Si s’en partirent tous ceux qui tenoient forteresses en Laonnois, en Soissonnois, en Picardie, en Brie, en Gâtinois et en Champagne. Si retournoient les aucuns qui avoient assez gagné, en leurs pays, ou qui étoient tannés de guerroyer ; et les plusieurs se retraioient en Normandie devers les forteresses Navarroises. Or vint cil paiement de ces six cent mille francs en la ville de Saint-Omer ; et fut là tout coi et arrêté en l’abbaye que on dit de Saint-Bertin, sans porter plus avant ; car les aucuns hauts barons de France, qui élus et nommés étoient pour être hostagiers et entrer en Angleterre, refusoient et ne vouloient venir avant, et en faisoient grand danger. De quoi si l’argent fût payé et délivré en la ville de Calais aux Anglois, et les seigneurs de France ne voulsissent entrer en ostagerie, ainsi que convens et ordonnances de traités se portoient, la dite somme de florins fût perdue, la paix fût brisée, et le roi de France remené arrière en Angleterre. Sur ces choses avoit bien avis et manière de regarder.

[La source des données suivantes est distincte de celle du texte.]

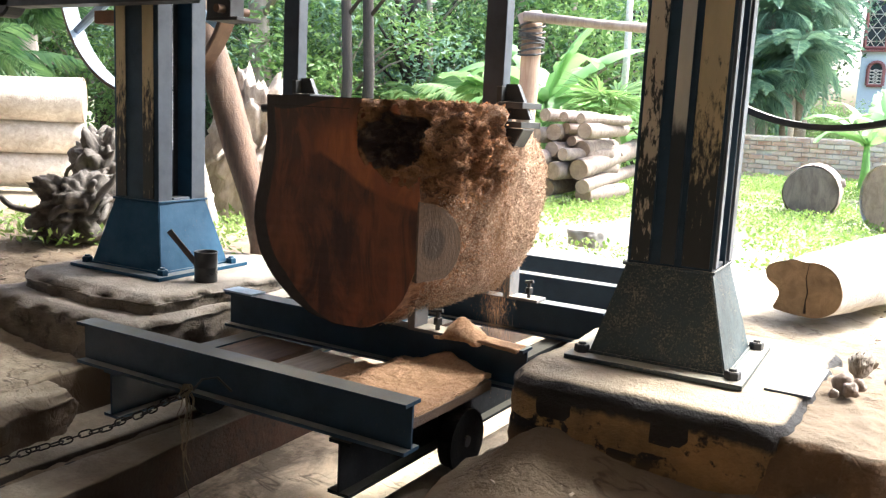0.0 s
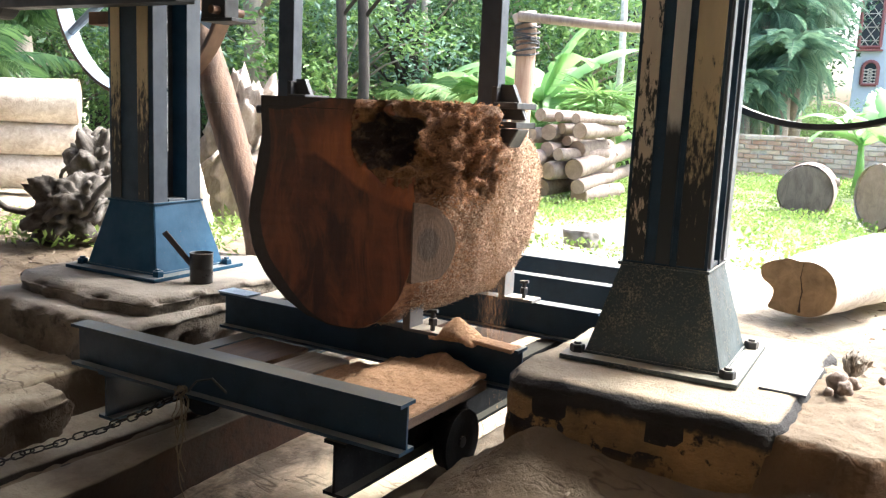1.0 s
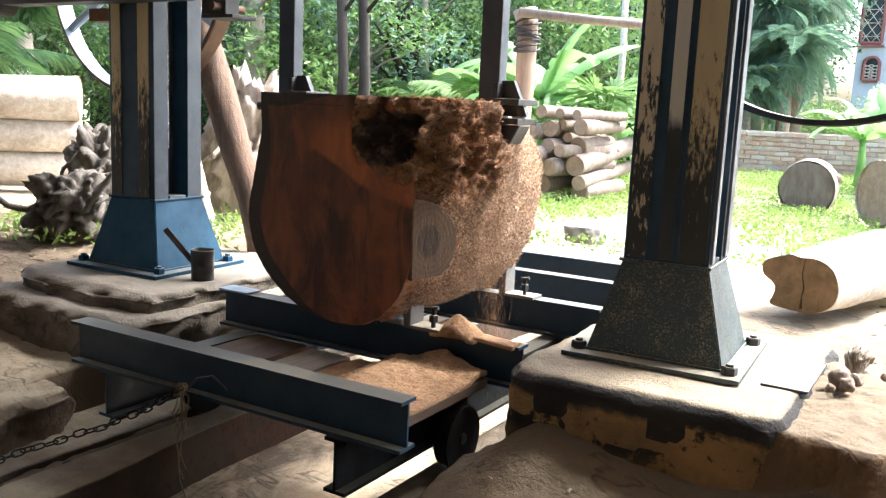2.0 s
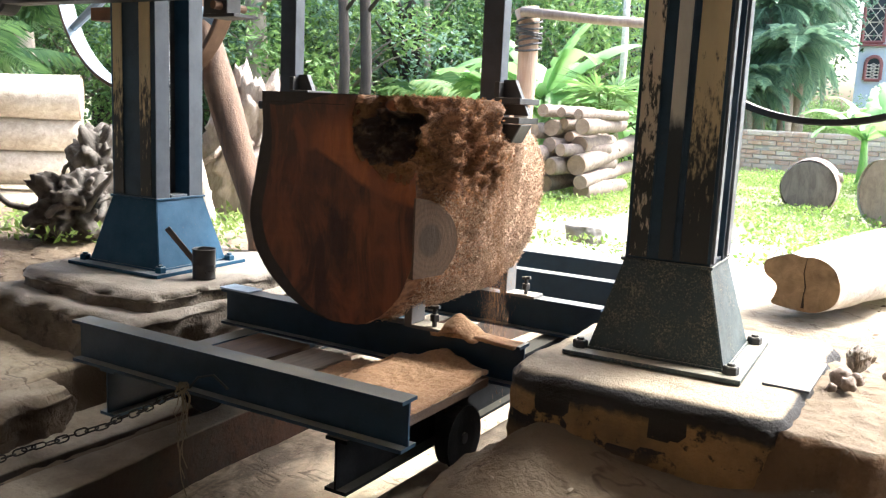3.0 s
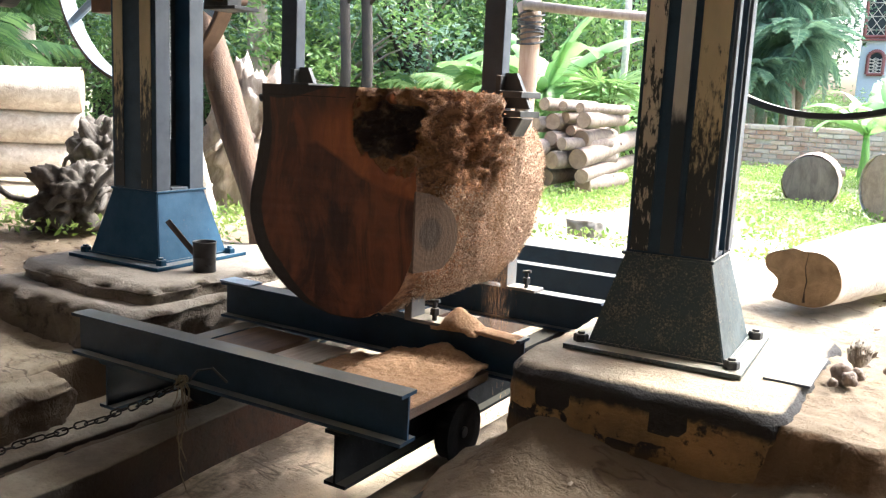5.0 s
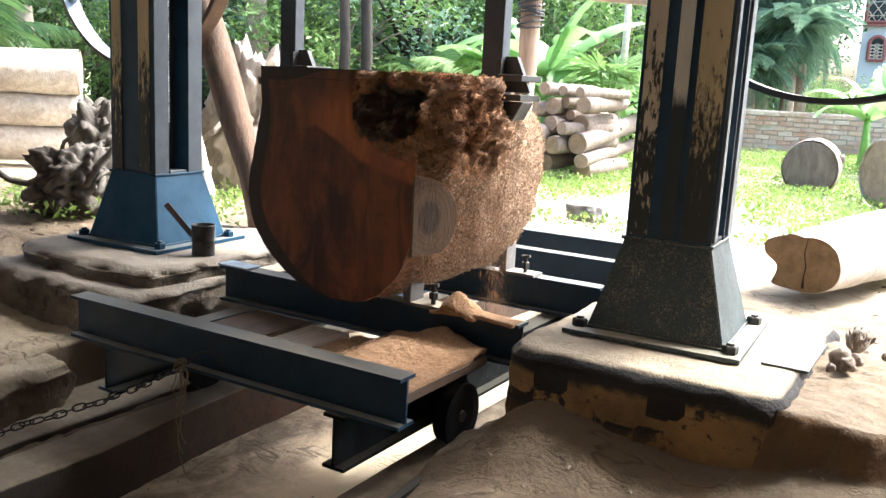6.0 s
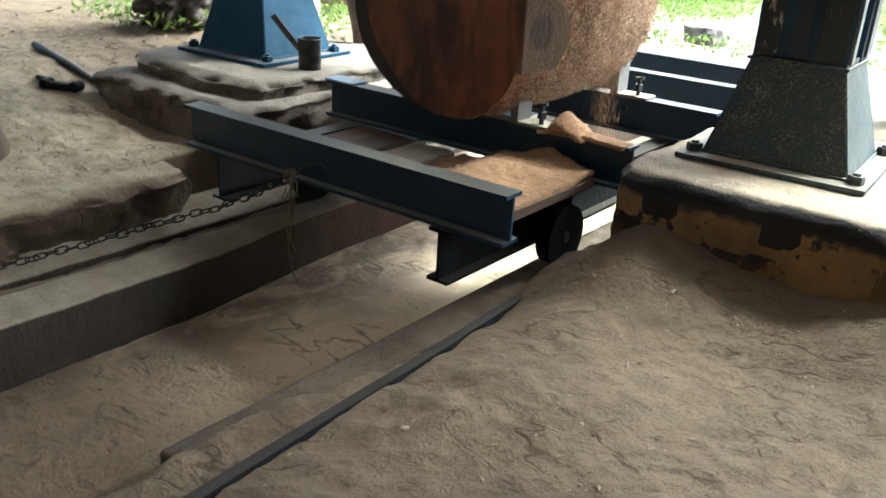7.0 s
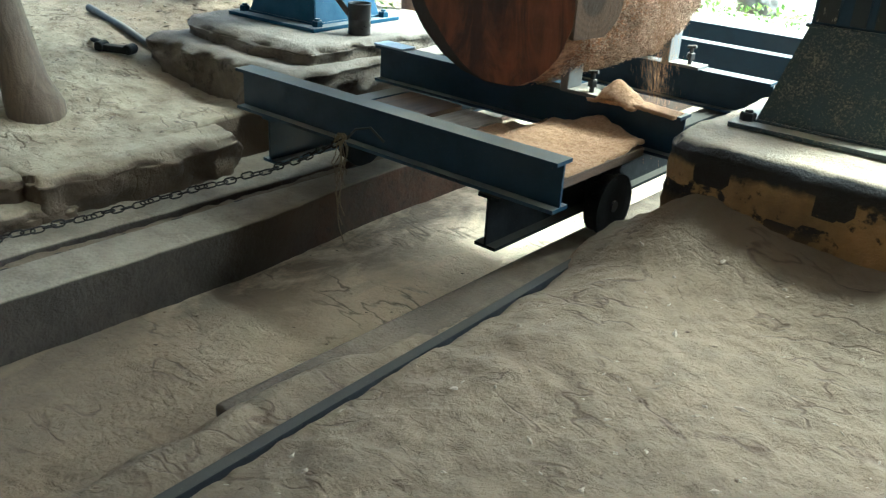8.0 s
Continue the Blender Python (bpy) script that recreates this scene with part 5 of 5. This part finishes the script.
box(bm, -0.475, -0.338, 2.70, 3.06, 0.002, 0.010, 0.002)
tagged(part("steel_plate", bm, mat_paint("dusted_plate", (0.06, 0.07, 0.095), 0.75, 0.6)), "blue-grey steel plate half under sawdust on the slab", "steel plate")
# splintered stump end and lumps of waste wood beside the corner of the slab
SPLINTER = mat_wood("grey_splinter", (0.36, 0.31, 0.25), (0.17, 0.14, 0.11), (1, 1, 0.2), 60, 0.95, 0.8)
rnd = random.Random(14)
waste = thing("splintered_stub", "grey splintered stub of waste wood beside the slab", "wood waste", pose(-0.245, 3.10, 0.0, 0, 0, -12))
bm = bmesh.new()
bmesh.ops.create_icosphere(bm, subdivisions=4, radius=1.0)
for v in bm.verts:
    k = 1 + 0.3 * noise.noise(v.co * 1.7) + 0.1 * noise.noise(v.co * 6)
    v.co = Vector((v.co.x * 0.035 * k, v.co.y * 0.075 * k, max(-0.01, 0.04 + v.co.z * 0.045 * k)))
part("body", bm, SPLINTER, waste, smooth=True)
for k in range(46):
    y = rnd.uniform(-0.08, 0.08)
    p = Vector((rnd.uniform(-0.03, 0.03), y, 0.02 + rnd.uniform(0, 0.03)))
    d = Vector((rnd.uniform(-0.1, 0.5), rnd.uniform(-0.7, 0.0), rnd.uniform(0.3, 0.8))).normalized()
    ln = rnd.uniform(0.025, 0.055) * (1 - 4 * abs(y))
    bm = bmesh.new()
    tube(bm, [p, p + d * ln * 0.6, p + d * ln], [rnd.uniform(0.004, 0.009), 0.004, 0.0008], 5, 0.3)
    part("splinter", bm, SPLINTER, waste)
for k, (x, y, s) in enumerate(((-0.275, 2.90, 0.034), (-0.25, 2.86, 0.024), (-0.235, 2.93, 0.022), (-0.29, 2.80, 0.015), (-0.16, 3.05, 0.013))):
    bm = bmesh.new()
    bmesh.ops.create_icosphere(bm, subdivisions=4, radius=1.0)
    for v in bm.verts:
        v.co = v.co * s * (1 + 0.3 * noise.noise(v.co * 1.3 + Vector((k * 3, 0, 0))) + 0.10 * noise.noise(v.co * 4))
    ob = part("waste_lump", bm, GREYBARK, smooth=True)
    ob.matrix_basis = pose(x, y, s * 0.4)
    tagged(ob, "splintered lump of waste wood beside the slab", "wood waste", "lumps of waste wood")


# ---- falling sawdust: thin showers that drop again and again below the cut ----
def shower(seed, n):
    rng = np.random.default_rng(seed)
    z = rng.uniform(-0.30, 0.30, n)
    wide = 0.018 + 0.05 * np.clip(0.3 - z, 0, 1) ** 1.0
    c = np.stack([rng.normal(size=n) * wide * 0.7, rng.normal(size=n) * wide, z], 1)
    s = rng.uniform(0.0011, 0.0029, n)
    vs, fs = [], []
    for p, r in zip(c, s):
        i = len(vs)
        d = rng.normal(size=(4, 3))
        d /= np.linalg.norm(d, axis=1)[:, None]
        vs += [tuple(p + d[k] * r * np.array([1, 1, 2.4])) for k in range(4)]
        fs += [(i, i + 1, i + 2), (i, i + 2, i + 3), (i, i + 3, i + 1), (i + 1, i + 3, i + 2)]
    me = bpy.data.meshes.new("falling_sawdust")
    me.from_pydata(vs, [], fs)
    me.materials.append(DUSTMAT)
    return tagged(new("falling_sawdust", me), "grains of sawdust falling from the saw cut", "sawdust", "falling sawdust", "stuff")


SHOWERS = [shower(100 + k, 900) for k in range(5)]


# bricks last
brick_me = bpy.data.meshes.new("brick")
bm = bmesh.new()
box(bm, -0.112, 0.112, -0.02, 0.02, -0.034, 0.034, 0.006)
bm.to_mesh(brick_me)
bm.free()
brick_me.materials.append(BRICK)
rnd = random.Random(4)
for c in range(9):
    for k in range(33):
        x = -4.4 + 0.238 * k + (0.119 if c % 2 else 0.0)
        if rnd.random() < 0.06:
            continue
        ob = new("brick", brick_me)
        ob.parent = brick_wall
        ob.matrix_basis = pose(x + rnd.uniform(-0.006, 0.006), 15.212 + rnd.uniform(-0.008, 0.006), -0.02 + 0.078 * c, 0, rnd.uniform(-2.5, 2.5), rnd.uniform(-2, 2))


# ---- what moves: the carriage creeps on with all that lies on it, sawdust falls ----
CREEP = [(0.0, 0.012), (0.5, 0.009), (1.0, 0.007), (1.5, 0.004), (3.0, 0.001), (4.0, -0.001), (5.5, -0.003), (8.0, -0.006)]


def motions():
    for ob in [carriage, the_log, shavings, crumbs, chain, twine, *DUSTS]:
        base = ob.matrix_basis.copy()
        walk(ob, [(t, Matrix.Translation((0, d, 0)) @ base) for t, d in CREEP])
    high, low, period = 0.42, -0.36, 0.4
    for k, ob in enumerate(SHOWERS):
        phase = period * k / len(SHOWERS)

        def drop(t):
            s = ((t + phase) % period) / period
            return pose(-1.50, 2.86, high + (low - high) * (0.45 * s + 0.55 * s * s))
        rows, t = [], 0.0
        times = {0.0, 8.0}
        n = 0
        while n * period - phase < 8.0:
            e = n * period - phase
            times |= {round(v, 3) for v in (e + 0.034, e + period * 0.5, e + period - 0.002) if 0 < v < 8}
            n += 1
        walk(ob, [(t, drop(t)) for t in sorted(times)])


motions()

  1. On lit dans les Chroniques de France que le régent partit de Paris le dimanche 12 juillet, et alla à Saint-Omer pour accélérer autant qu’il pourrait l’accomplissement du traité.
  2. Jean Galéas Visconti descendait de ces petits souverains de l’Italie qui s’étaient partagé les lambeaux du grand despotisme des empereurs allemands. Il épousa en 1360 Isabelle, fille de Jean, et sa sœur Yolande épousa en 1368 Lyonnel, duc de Clarence, fils d’Édouard III. Jean Galéas fut le premier qui prit en 1395 le titre de duc de Milan, qu’il obtint de Venceslas roi des Romains.
  3. Villani assure de la manière la plus précise ce fait, dont Froissart semble douter, et le raconte avec les expressions les plus fortes. Quoi qu’il en soit des motifs qui déterminèrent le roi Jean à donner sa fille Isabelle à Jean Galéas Visconti, fils du duc de Milan, il est certain que le mariage se fit à peu près vers ce temps.